Ichigo est un Berger australien mâle castré de 8 ans présenté pour une perte de pigmentation des babines et du nez évoluant depuis 1,5 mois. Un écoulement oculaire bilatéral séreux est également rapporté. La propriétaire ne signale pas de symptômes généraux. Le chien n’a jamais quitté la Belgique.
Isabelle Remy
CES Dermatologie, Consultante en dermatologie à la Clinique Vétérinaire Universitaire de Liège
Chaussée de Dinant, 51 5170 Profondeville Belgique
Examen clinique
On observe une dépigmentation partielle des jonctions cutanéo-muqueuses au niveau des paupières, des lèvres et plus discrètement au niveau de la truffe. On note également la présence de squames au niveau du planum nasal et une légère alopécie du chanfrein. Le chien est en bonne forme.
Hypothèses diagnostiques
Parmi les causes de dépigmentation des jonctions cutanéo-muqueuses faciales, sans symptômes généraux associés, on peut citer : un vitiligo, un lupus érythémateux discoïde, un pemphigus foliacé ou érythémateux, un syndrome uvéo-dermatologique ou un lymphome cutané épithéliotrope.

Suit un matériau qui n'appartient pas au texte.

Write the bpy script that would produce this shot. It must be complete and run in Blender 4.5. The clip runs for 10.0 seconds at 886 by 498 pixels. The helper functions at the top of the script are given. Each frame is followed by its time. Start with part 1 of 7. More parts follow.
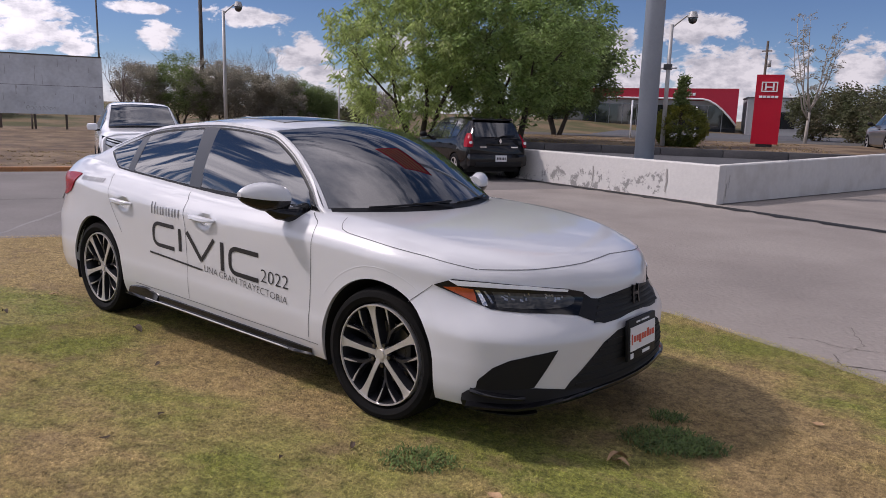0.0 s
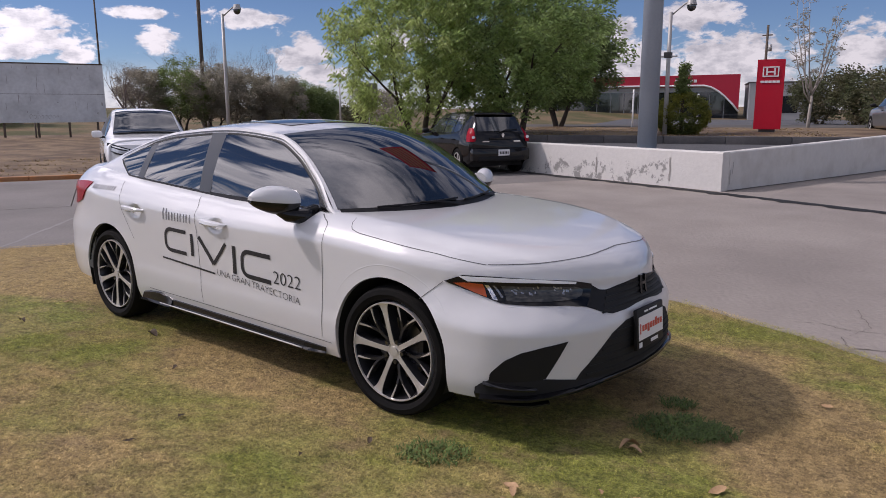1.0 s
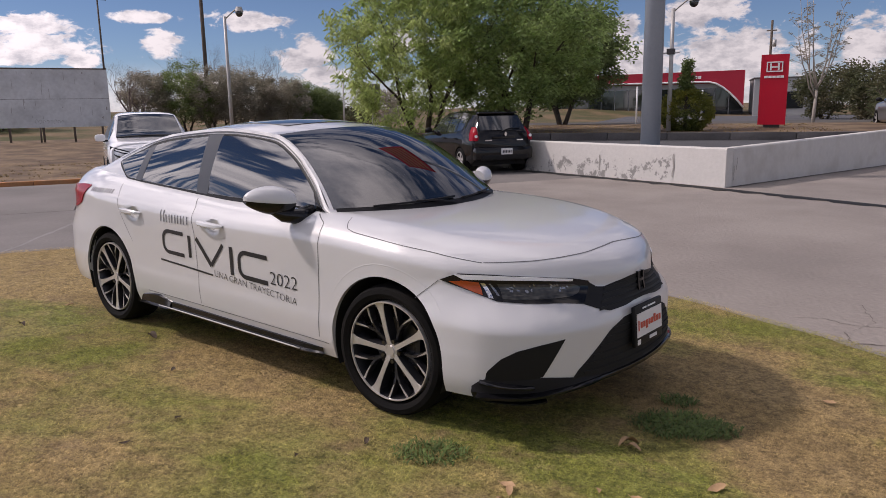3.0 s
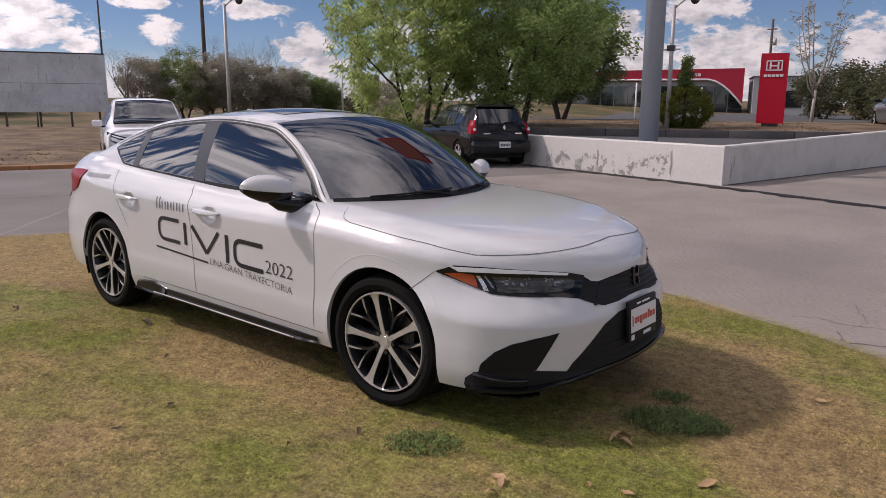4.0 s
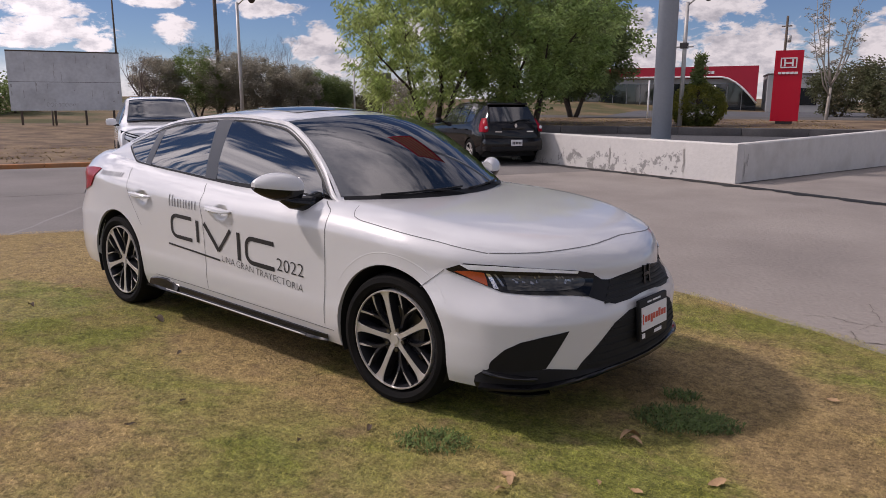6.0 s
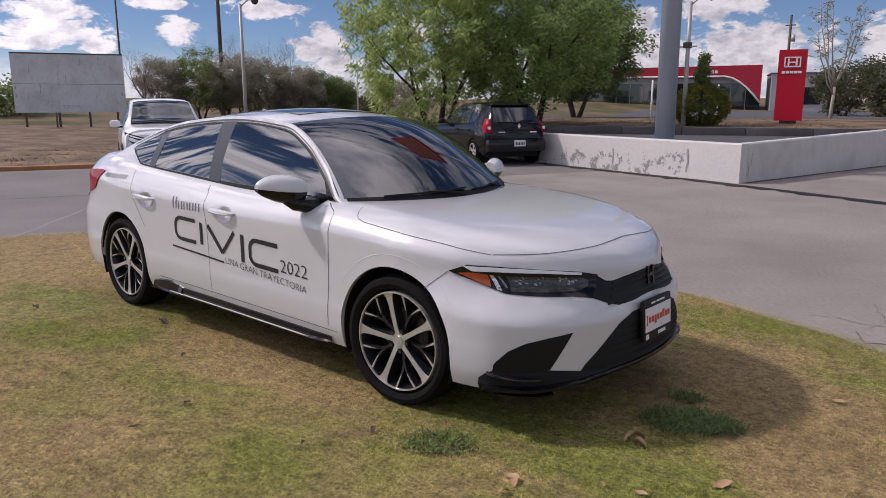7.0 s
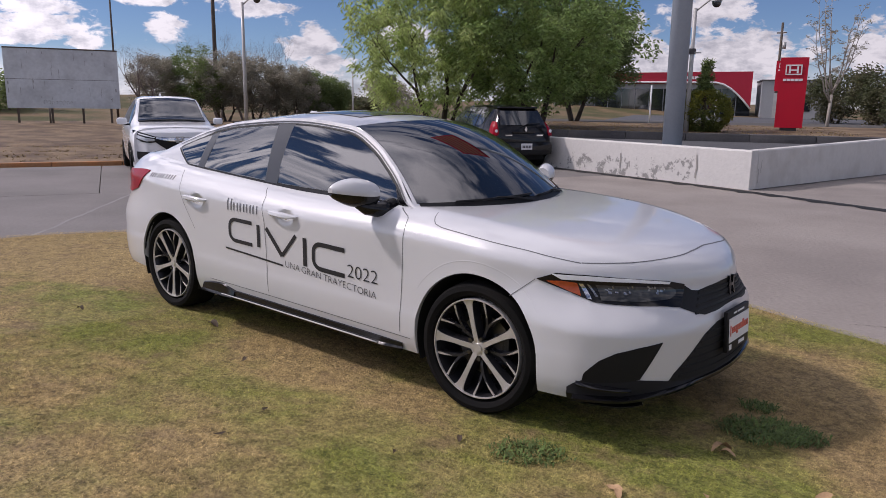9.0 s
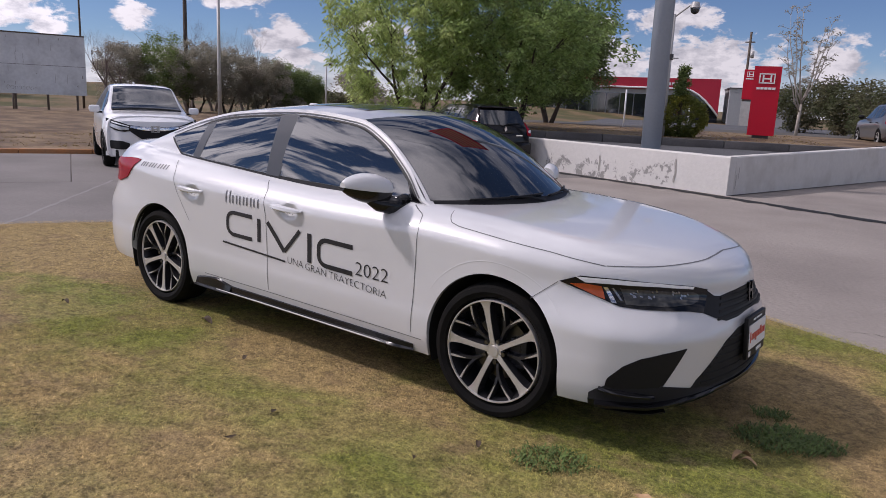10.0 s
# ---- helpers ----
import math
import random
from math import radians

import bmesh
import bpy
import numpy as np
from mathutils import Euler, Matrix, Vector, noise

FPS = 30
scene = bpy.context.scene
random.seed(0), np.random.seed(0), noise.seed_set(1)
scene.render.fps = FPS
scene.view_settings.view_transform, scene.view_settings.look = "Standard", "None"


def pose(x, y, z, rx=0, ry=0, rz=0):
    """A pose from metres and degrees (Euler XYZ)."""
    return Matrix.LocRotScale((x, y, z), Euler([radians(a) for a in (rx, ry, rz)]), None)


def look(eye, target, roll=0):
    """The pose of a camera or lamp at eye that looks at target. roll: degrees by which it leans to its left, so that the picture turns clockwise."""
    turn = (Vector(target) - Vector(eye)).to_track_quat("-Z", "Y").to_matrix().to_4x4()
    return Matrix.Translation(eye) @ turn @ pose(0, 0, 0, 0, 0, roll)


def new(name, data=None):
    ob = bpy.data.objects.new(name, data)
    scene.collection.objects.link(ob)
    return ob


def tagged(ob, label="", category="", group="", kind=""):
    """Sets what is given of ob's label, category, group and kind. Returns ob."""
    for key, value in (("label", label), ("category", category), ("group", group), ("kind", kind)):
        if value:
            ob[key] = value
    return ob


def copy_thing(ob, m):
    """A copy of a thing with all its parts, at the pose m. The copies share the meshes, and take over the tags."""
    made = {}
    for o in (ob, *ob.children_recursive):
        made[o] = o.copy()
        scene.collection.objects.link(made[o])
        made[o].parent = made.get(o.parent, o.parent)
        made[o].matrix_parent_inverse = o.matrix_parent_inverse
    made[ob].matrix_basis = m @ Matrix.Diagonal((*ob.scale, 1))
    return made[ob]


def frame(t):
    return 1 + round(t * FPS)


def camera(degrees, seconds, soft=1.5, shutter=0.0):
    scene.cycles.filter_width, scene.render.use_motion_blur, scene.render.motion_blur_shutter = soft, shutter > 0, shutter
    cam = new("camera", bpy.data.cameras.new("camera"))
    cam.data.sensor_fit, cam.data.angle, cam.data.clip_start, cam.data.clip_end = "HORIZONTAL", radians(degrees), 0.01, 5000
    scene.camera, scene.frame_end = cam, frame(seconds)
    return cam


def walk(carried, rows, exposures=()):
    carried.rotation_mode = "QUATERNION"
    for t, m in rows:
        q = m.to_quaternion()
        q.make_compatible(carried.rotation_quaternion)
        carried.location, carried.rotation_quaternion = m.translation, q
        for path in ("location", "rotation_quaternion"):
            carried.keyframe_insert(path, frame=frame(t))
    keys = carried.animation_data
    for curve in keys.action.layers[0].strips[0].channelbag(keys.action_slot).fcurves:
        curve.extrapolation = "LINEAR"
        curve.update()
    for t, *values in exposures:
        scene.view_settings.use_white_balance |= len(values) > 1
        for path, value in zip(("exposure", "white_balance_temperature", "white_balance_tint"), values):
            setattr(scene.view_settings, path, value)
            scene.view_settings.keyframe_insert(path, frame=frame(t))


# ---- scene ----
cam = camera(63.0, 10.0, soft=0.35)
PATH = [
    (0, (2.306, -3.202, 1.451), (1.067, -1.675, 1.087), 1.7),
    (0.5, (2.327, -3.227, 1.456), (1.093, -1.701, 1.073), 0.7),
    (1, (2.33, -3.258, 1.469), (1.081, -1.742, 1.092), -0.2),
    (1.5, (2.343, -3.26, 1.473), (1.071, -1.761, 1.106), -0.9),
    (2, (2.356, -3.237, 1.475), (1.074, -1.744, 1.121), -1.3),
    (2.5, (2.354, -3.212, 1.464), (1.083, -1.711, 1.102), -1.4),
    (4, (2.356, -3.212, 1.454), (1.105, -1.703, 1.057), 0.2),
    (4.5, (2.356, -3.22, 1.451), (1.105, -1.71, 1.053), 0.3),
    (5, (2.353, -3.222, 1.45), (1.097, -1.718, 1.051), 0.4),
    (5.5, (2.365, -3.216, 1.451), (1.098, -1.721, 1.049), 0.3),
    (7, (2.364, -3.21, 1.459), (1.081, -1.728, 1.058), -0.1),
    (7.5, (2.352, -3.213, 1.455), (1.07, -1.732, 1.051), 0.0),
    (8, (2.281, -3.235, 1.453), (1.0, -1.753, 1.046), 0.4),
    (8.5, (2.142, -3.346, 1.465), (0.867, -1.858, 1.061), 0.8),
    (9, (1.997, -3.471, 1.474), (0.741, -1.966, 1.077), 0.8),
    (9.5, (1.894, -3.514, 1.461), (0.664, -1.988, 1.064), 1.4),
    (10, (1.751, -3.541, 1.451), (0.566, -1.98, 1.052), 2.6),
]
walk(cam, [(t, look(eye, target, roll)) for t, eye, target, roll in PATH], exposures=[(0, -0.07, 6300, 24), (2.0, -0.07, 6400, 24), (3.2, -0.1, 6650, 24), (5.6, -0.1, 6650, 24), (7.0, -0.07, 6340, 24), (10, -0.07, 6260, 24)])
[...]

Etant donné la race et la clinique, un syndrome uvéo-dermatologique est la 1ère hypothèse retenue. Un rendez-vous spécialisé en ophtalmologie est d’emblée prévu (Dr Sébastien Monclin, Dipl. ECVO, Ophtalmovet) et ne révèle aucun signe d’uvéite. Des biopsies cutanées sont vivement recommandées mais déclinées par la propriétaire.
Un mois et demi-plus tard, le chien est représenté cette fois en urgence en ophtalmologie pour anisocorie. L’examen ophtalmologique montre une mydriase partielle et une hyperémie sévère des conjonctives bulbaires de l’œil droit. Les réflexes pupillaires sont absent à droite, indirect absent à gauche et direct présent à gauche. La réponse au test de la menace est absente des 2 côtés, le réflexe d’éblouissement est négatif à droite. L’examen du fond de l’œil révèle une uvéite et un décollement total de la rétine à droite. Le chien présente une hétérochromie irienne congénitale (yeux vairons) et seul l’œil brun (droit) est atteint. A l’examen dermatologique, on observe une aggravation de la dépigmentation des jonctions cutanéo-muqueuses (Photos 1,2,3,4).

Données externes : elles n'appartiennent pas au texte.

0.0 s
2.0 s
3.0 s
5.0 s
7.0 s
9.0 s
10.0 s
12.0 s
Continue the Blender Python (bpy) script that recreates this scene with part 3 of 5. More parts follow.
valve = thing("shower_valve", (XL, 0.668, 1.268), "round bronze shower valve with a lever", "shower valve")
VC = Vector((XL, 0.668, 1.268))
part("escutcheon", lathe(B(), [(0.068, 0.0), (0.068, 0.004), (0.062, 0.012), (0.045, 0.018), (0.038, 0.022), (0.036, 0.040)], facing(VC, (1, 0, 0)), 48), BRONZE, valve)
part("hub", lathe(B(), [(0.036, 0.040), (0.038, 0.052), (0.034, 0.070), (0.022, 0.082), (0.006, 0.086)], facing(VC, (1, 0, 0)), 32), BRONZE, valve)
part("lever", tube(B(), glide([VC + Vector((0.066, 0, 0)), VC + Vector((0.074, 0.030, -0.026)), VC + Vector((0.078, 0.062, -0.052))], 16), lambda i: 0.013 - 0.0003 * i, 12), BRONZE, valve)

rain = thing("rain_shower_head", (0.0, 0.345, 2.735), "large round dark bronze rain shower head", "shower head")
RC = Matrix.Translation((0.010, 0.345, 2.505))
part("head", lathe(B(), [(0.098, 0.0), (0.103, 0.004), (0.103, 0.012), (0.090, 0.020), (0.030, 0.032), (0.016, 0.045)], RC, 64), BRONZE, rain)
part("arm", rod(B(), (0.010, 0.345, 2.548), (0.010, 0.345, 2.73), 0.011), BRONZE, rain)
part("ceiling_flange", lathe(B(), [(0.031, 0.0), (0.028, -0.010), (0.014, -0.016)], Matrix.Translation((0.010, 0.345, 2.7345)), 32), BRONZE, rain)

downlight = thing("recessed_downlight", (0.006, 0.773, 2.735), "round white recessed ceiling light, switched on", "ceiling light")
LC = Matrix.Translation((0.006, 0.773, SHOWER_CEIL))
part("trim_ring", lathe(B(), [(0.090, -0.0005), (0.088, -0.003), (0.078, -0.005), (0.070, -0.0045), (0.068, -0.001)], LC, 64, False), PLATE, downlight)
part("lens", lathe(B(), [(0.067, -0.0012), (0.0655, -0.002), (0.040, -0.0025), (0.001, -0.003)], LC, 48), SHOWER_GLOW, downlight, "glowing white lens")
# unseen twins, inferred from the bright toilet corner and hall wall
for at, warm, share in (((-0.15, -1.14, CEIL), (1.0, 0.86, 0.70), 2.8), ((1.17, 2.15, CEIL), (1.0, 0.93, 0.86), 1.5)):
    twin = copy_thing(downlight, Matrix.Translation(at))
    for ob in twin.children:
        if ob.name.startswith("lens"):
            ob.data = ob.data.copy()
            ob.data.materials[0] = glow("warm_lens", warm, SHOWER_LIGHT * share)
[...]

Photo 1 : dépigmentation partielle de la truffe, présence de squames au niveau du planum nasal
Photo 2 : idem en gros plan, on note également une légère alopécie du chanfrein et une dépigmentation de la partie rostrale des lèvres supérieures
Photo 3 : dépigmentation du bord de la paupière gauche
Photo 4 : dépigmentation des lèvres
Examens complémentaires
Des biopsies sont réalisées sous anesthésie générale au niveau des zones de dépigmentation en évitant le bord des paupières. L’examen histopathologique (Dr Marianne Heimann, Dipl. ECVP, Anapet) confirme la suspicion clinique de syndrome uvéo-dermatologique.
En effet, les biopsies montrent un infiltrat superficiel lichénoïde, classique au niveau des muqueuses mais qui s’étend également le long des ostia folliculaires en région cutanée. Au sein de cet infiltrat, on distingue des îlots de macrophages dont de nombreux mélanophages, entourés de lymphocytes, de plasmocytes et par endroits de neutrophiles le long des annexes. Une acanthose épidermique est présente avec une hyperkératose de surface plus marquée en zone muqueuse. Le diagnostic est celui d’une dermatite d’interface lichénoïde, histiocytaire et lymphoplasmocytaire, compatible avec le VKH .
Photos 5 : Les cadrans A et B illustrent à faible grossissement (40X et 100X H&E) l’infiltration lichénoïde superficielle. Le cadran C (400x H&E) montre une infiltration nodulaire, presque granulomateuse, composée d’histiocytes et de quelques neutrophiles. Dans la majorité des biopsies, cette infiltration est diffuse et principalement histiocytaire (cadran D, 400X H&E).